The owner, for his or her part, is then responsible for all their horses’ expenses. However, what one might imagine would be a hefty part of those costs –  that of the horse’s stable at the racetrack – is again heavily subsidised by the TJC, who charge just €15 to €20 (depending on the racecourse) per annum per box. The owner’s total expenses – including the salary and insurance of the stable staff, feed, bedding, veterinary expenses, etc. – are not far in excess of €1,000 per month. But, lest this information should start a goldrush amongst European owners, salivating at the potential returns on investment, it should be explained that not everyone can become an owner in Turkey. One must have a Turkish residence permit and be able to demonstrate financial sufficiency. This explains why there are only 10 foreign-national owners on the TJC’s books.

Turkey is one of a select few European countries with internationally recognised Group races (the others being France, Germany, Great Britain, Ireland, the three Scandinavian countries and Italy).

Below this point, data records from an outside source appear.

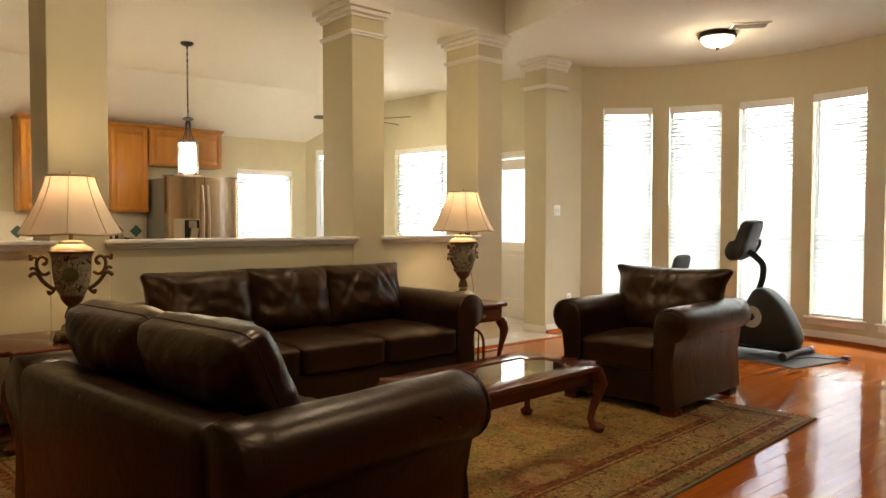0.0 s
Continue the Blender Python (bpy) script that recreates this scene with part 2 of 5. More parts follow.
def again(ob, parent, m):
    """One more object on the same mesh."""
    o = new(ob.name.split(".")[0], ob.data)
    o.parent = parent
    o.matrix_local = m
    return o


def thing(name, m, label, category, group="", kind=""):
    e = new(name)
    e.empty_display_size = 0.1
    e.matrix_world = m
    return tagged(e, label, category, group, kind)


def structure(name, bm, mat, label, category="", smooth=False):
    ob = part(name, bm, mat, smooth=smooth)
    return tagged(ob, label, category or name.split("_")[0], kind="structure")

# ---- structure ----
CEIL_Z, HIGH_Z = 3.05, 3.75
BAY_C, BAY_R = (5.40, 3.40), 2.42


def wall(name, p0, p1, z0, z1, thick, openings=(), label="smooth beige painted wall", mat=None):
    """A wall with its inner face on the line p0-p1 and the room on the left of it. openings: (u0, u1, z0, z1)."""
    p0, p1 = Vector((*p0, 0)), Vector((*p1, 0))
    length = (p1 - p0).length
    d = (p1 - p0).normalized()
    m = Matrix(((d.x, d.y, 0, p0.x), (d.y, -d.x, 0, p0.y), (0, 0, 1, 0), (0, 0, 0, 1)))
    bm = bmesh.new()
    u = 0.0
    for a, b, c, e in sorted(openings):
        if a > u:
            box(bm, u, a, 0, thick, z0, z1)
        if c > z0:
            box(bm, a, b, 0, thick, z0, c)
        if e < z1:
            box(bm, a, b, 0, thick, e, z1)
        u = b
    if u < length:
        box(bm, u, length, 0, thick, z0, z1)
    for v in bm.verts:
        v.co = m @ v.co
    structure(name, bm, mat or WALL, label, "wall")
    return m


def slope_z(y):
    return CEIL_Z if y < 9.02 else CEIL_Z - (y - 9.02) * (CEIL_Z - 2.44) / (9.74 - 9.02)


# the east side, from the angled window wall past the back door to the bay
NC1, NC2, NC3 = (5.505, 9.74), (6.40, 8.97), (6.70, 5.72)
# walls are walked with the room on the left: counter-clockwise seen from above
east_len = math.dist(NC3, NC2)


def on_east(y):
    return (y - NC3[1]) / (NC2[1] - NC3[1]) * east_len


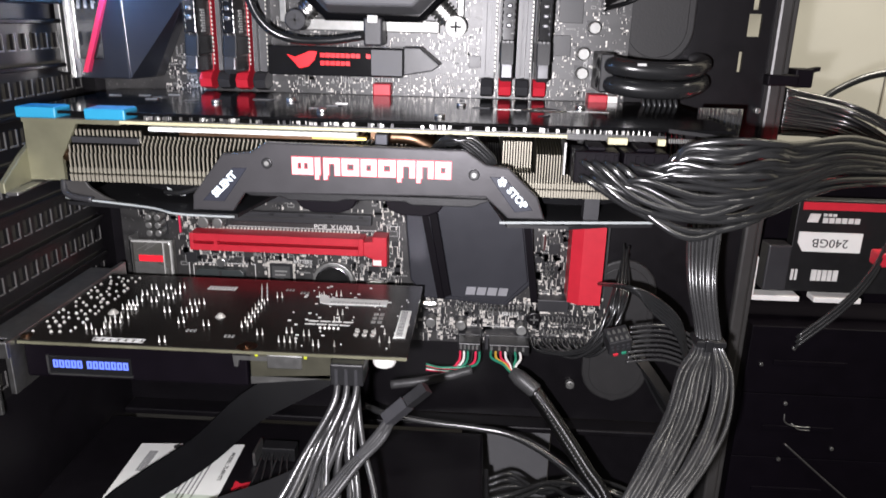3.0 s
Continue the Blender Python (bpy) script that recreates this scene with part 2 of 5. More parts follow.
RIBBON = mat("matt_black_ribbon", (0.0026, 0.0026, 0.0032), 0.55, 0, 0.2, 150, spec=0.12)
RED_GLOW = glow("red_led_plate", (1.0, 0.004, 0.012), 1.3)
RED_DIM = glow("dim_red_led_mark", (1.0, 0.02, 0.04), 0.7)
TEXT_GLOW = glow("white_red_led_text", (1.0, 0.56, 0.58), 0.95)
RIM_GLOW = glow("red_led_rim", (1.0, 0.05, 0.08), 0.6)
WHITE_GLOW = glow("white_led_text", (0.85, 0.93, 1.0), 1.6)
BLUE_GLOW = glow("blue_led_text", (0.14, 0.22, 1.0), 1.15)
DIGIT_GLOW = glow("red_digit", (1.0, 0.30, 0.26), 2.0)
AMBER_GLOW = glow("amber_led", (1.0, 0.35, 0.03), 4.0)
YELLOW_GLOW = glow("yellow_led", (0.6, 0.65, 0.04), 0.3)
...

The Gp2 Bosphorus Cup (3yo+, 2,400m/12f) and Gp3 Topkapi Trophy (3yo+, 1,600m/8f) are the richest, worth north of €150,000. The Istanbul Trophy (Gr3), for fillies and mares, makes up its Group-race trio. All are run over the turf course at Istanbul’s impressive Veliefendi racetrack –  the main centre and flagship of Turkish racing. They are joined by the International Thrace Trophy (turf) and International France Galop FRBC Anatolia Trophy (dirt), both of which are international Listed Races. The only other open race takes place at the nation’s capital, Ankara, being the Queen Elizabeth II Cup for two-year-old thoroughbreds; but this has never attracted any European runners.